In August 2014, he was awarded the Michael Kirby Lifetime Achievement Award at the 2014 Lawyers Weekly Law Awards. In presenting the award, the editor of Lawyers Weekly said:"Doug has left a lasting legacy not just on the Australian legal profession, but the international legal community. No one in the Australian legal sector has done more to promote Australia as a viable destination to hear international commercial arbitration matters than Doug. His tireless energy and devotion in promoting Alternative Dispute Resolution here and abroad has ensured Australia has a credible international voice in major discussions and developments on the global commercial dispute resolution scene."

In June 2016, he was appointed Companion of the Chartered Institute of Arbitrators in recognition of his achievements in private dispute resolution and his substantial contributions to the Chartered Institute by promoting its objectives worldwide. He is one of only five people bestowed with this honour.

In May 2018, Jones was awarded the John Shaw Medal by Roads Australia for his contribution to the Australian roads industry. He is the only lawyer to receive this accolade. That year, he also chaired the International Council of Commercial Arbitration (ICCA) Congress in Sydney.

In July 2020, Jones received the Global Arbitration Review (GAR) award for Best Prepared and Most Responsive Arbitrator. That October, he was also elected as an Honorary Bencher of the Honourable Society of Gray's Inn.

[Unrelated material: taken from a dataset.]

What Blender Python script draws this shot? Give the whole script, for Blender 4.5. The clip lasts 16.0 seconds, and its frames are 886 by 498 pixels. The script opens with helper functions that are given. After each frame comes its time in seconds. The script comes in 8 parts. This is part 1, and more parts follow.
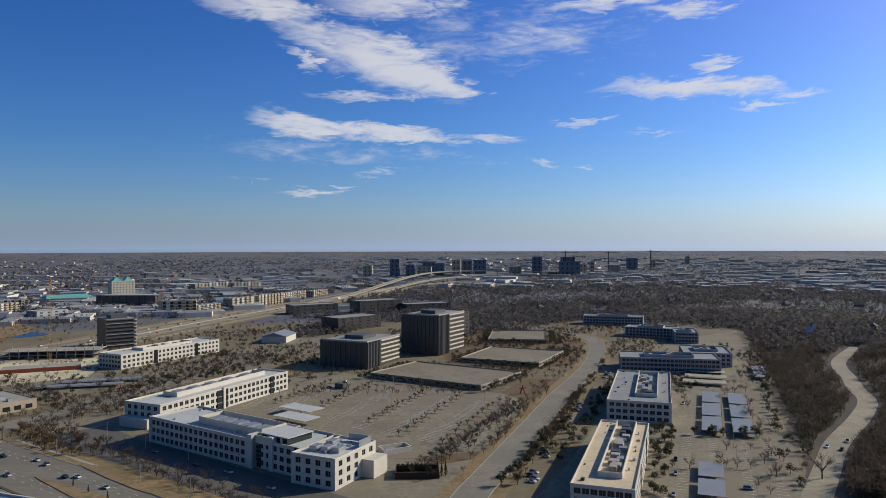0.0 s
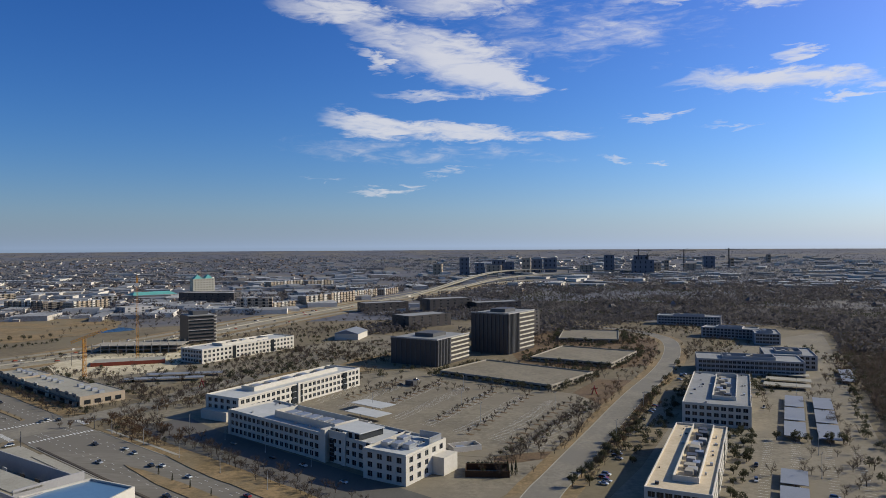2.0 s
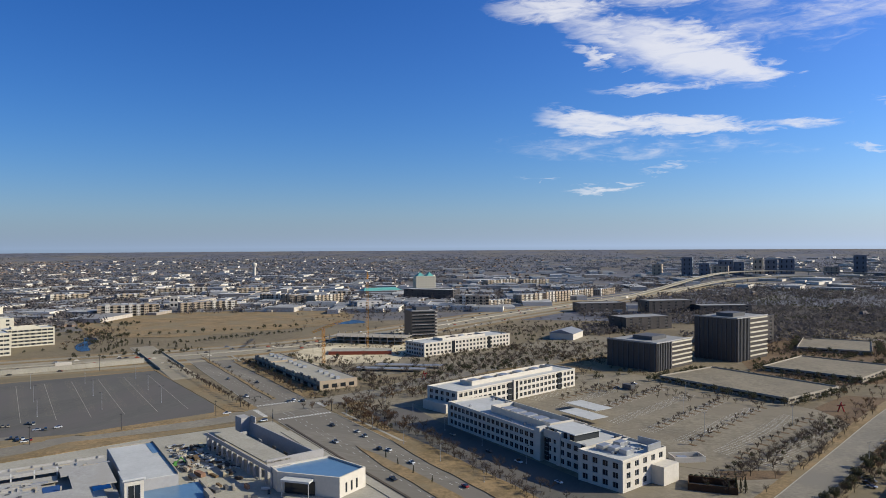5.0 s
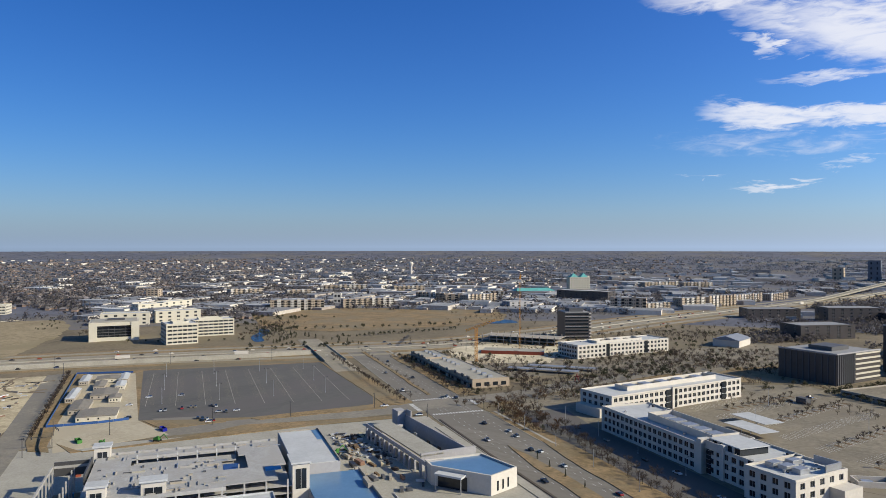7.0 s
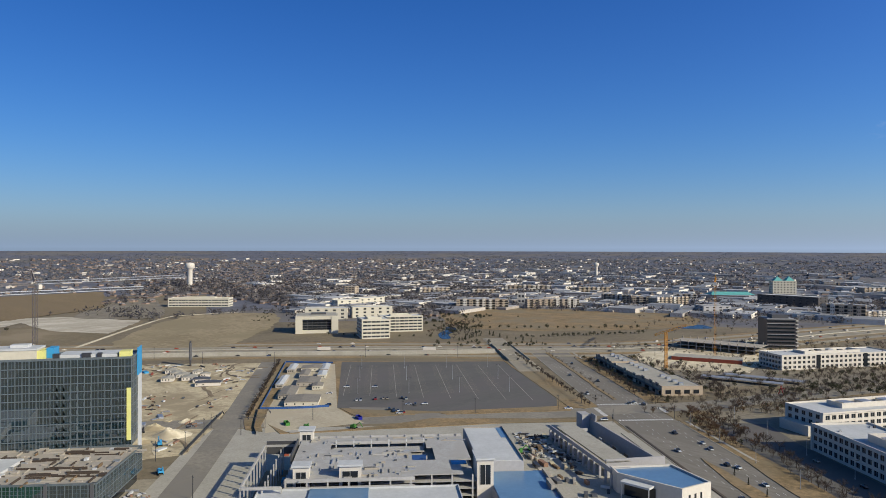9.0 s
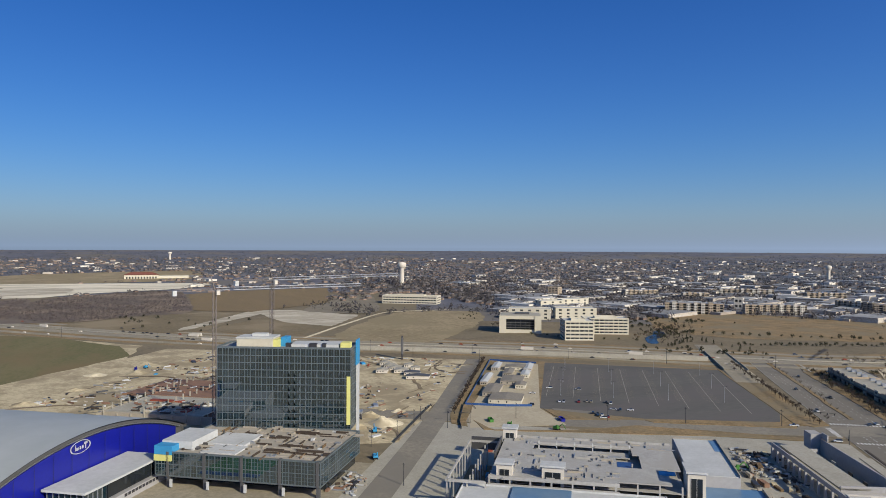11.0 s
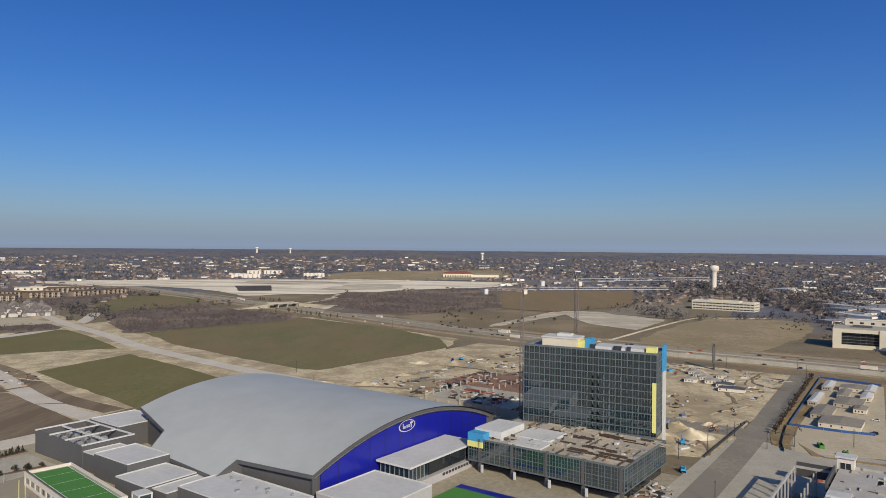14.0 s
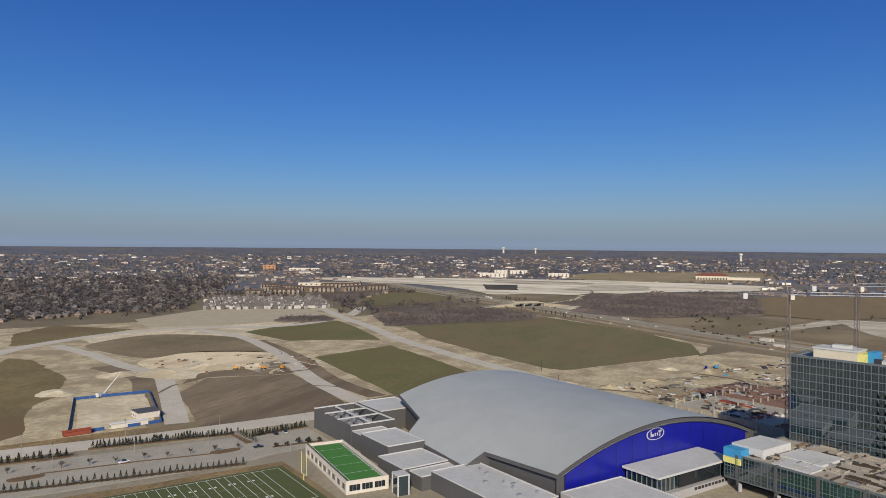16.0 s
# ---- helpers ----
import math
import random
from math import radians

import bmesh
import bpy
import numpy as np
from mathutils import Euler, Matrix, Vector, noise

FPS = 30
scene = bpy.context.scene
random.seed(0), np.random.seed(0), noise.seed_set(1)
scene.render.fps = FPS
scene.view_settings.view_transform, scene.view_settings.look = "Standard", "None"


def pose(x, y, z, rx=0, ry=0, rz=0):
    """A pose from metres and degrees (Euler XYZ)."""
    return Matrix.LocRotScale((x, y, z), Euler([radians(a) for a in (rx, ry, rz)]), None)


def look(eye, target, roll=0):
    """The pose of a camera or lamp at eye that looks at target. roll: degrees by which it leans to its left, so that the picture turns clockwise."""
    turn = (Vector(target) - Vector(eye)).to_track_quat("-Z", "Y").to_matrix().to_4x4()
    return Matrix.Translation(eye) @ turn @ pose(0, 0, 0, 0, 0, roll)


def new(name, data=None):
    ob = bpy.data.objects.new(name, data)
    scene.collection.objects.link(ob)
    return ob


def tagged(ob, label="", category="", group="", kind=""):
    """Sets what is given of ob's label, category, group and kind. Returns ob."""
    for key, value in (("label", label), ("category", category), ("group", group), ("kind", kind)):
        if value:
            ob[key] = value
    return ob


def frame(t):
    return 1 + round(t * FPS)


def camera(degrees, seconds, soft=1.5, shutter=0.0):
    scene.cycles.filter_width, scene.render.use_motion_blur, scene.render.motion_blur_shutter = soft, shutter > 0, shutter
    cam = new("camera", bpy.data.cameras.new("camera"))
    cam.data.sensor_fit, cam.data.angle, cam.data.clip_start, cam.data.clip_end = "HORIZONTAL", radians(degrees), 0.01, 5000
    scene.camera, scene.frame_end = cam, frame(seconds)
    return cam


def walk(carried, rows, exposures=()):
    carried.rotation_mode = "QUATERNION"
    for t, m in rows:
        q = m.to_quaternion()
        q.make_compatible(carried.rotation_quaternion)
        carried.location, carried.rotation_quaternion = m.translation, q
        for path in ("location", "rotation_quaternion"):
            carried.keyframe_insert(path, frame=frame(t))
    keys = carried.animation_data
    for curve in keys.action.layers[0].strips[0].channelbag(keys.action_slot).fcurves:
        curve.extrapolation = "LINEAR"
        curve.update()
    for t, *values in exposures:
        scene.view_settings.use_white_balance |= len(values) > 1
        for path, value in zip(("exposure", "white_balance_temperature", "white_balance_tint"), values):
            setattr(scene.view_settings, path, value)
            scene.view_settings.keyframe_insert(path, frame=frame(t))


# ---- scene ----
cam = camera(64.45, 16.0, soft=0.75)
H = 115.0
PATH = [
    (0.0, -0.000, -0.136, 0.162),
    (0.5, 1.642, -0.163, 0.217),
    (1.0, 3.340, -0.197, 0.254),
    (1.5, 4.637, -0.223, 0.273),
    (2.0, 5.668, -0.241, 0.307),
    (2.5, 7.552, -0.237, 0.340),
    (3.0, 10.283, -0.247, 0.336),
    (3.5, 13.549, -0.245, 0.328),
    (4.0, 16.685, -0.229, 0.337),
    (6.5, 32.492, -0.184, 0.088),
    (7.0, 35.478, -0.168, -0.010),
    (7.5, 38.806, -0.156, -0.065),
    (8.0, 42.447, -0.142, -0.102),
    (10.5, 62.852, -0.172, -0.187),
    (11.0, 66.856, -0.165, -0.250),
    (11.5, 70.775, -0.161, -0.321),
    (12.0, 74.626, -0.167, -0.397),
    (12.5, 78.475, -0.152, -0.448),
    (13.0, 82.434, -0.149, -0.456),
    (13.5, 86.550, -0.172, -0.483),
    (14.0, 91.306, -0.189, -0.503),
    (14.5, 96.501, -0.226, -0.539),
    (15.0, 101.796, -0.258, -0.560),
    (15.5, 107.016, -0.308, -0.524),
    (16.0, 111.059, -0.328, -0.471),
]
walk(cam, [(t, pose(0, 0, H, 90 + p, r, y)) for t, y, p, r in PATH],
     exposures=[(0.0, -0.2, 6500, 10), (2.5, -0.12, 6500, 10), (7.0, 0.2, 6500, 10), (10.5, 0.0, 6500, 11), (12.5, 0.02, 6650, 13), (14.0, -0.05, 6780, 14), (16.0, -0.13, 6780, 14)])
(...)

In 2022, Jones was awarded the title of 'Construction Lawyer of the Year' by Who's Who Legal. In 2025, Jones was awarded the Society of Construction Law International Medal for his contributions to construction law internationally, and was recognised with the GAR award for Best Innovation by an Individual or Organisation. In 2026, Jones maintained his Band One ranking in the Chambers Asia-Pacific international arbitration category for a sixteenth consecutive year.

==Personal life==
He is married to Canadian scholar, author, and international arbitrator, Janet Walker.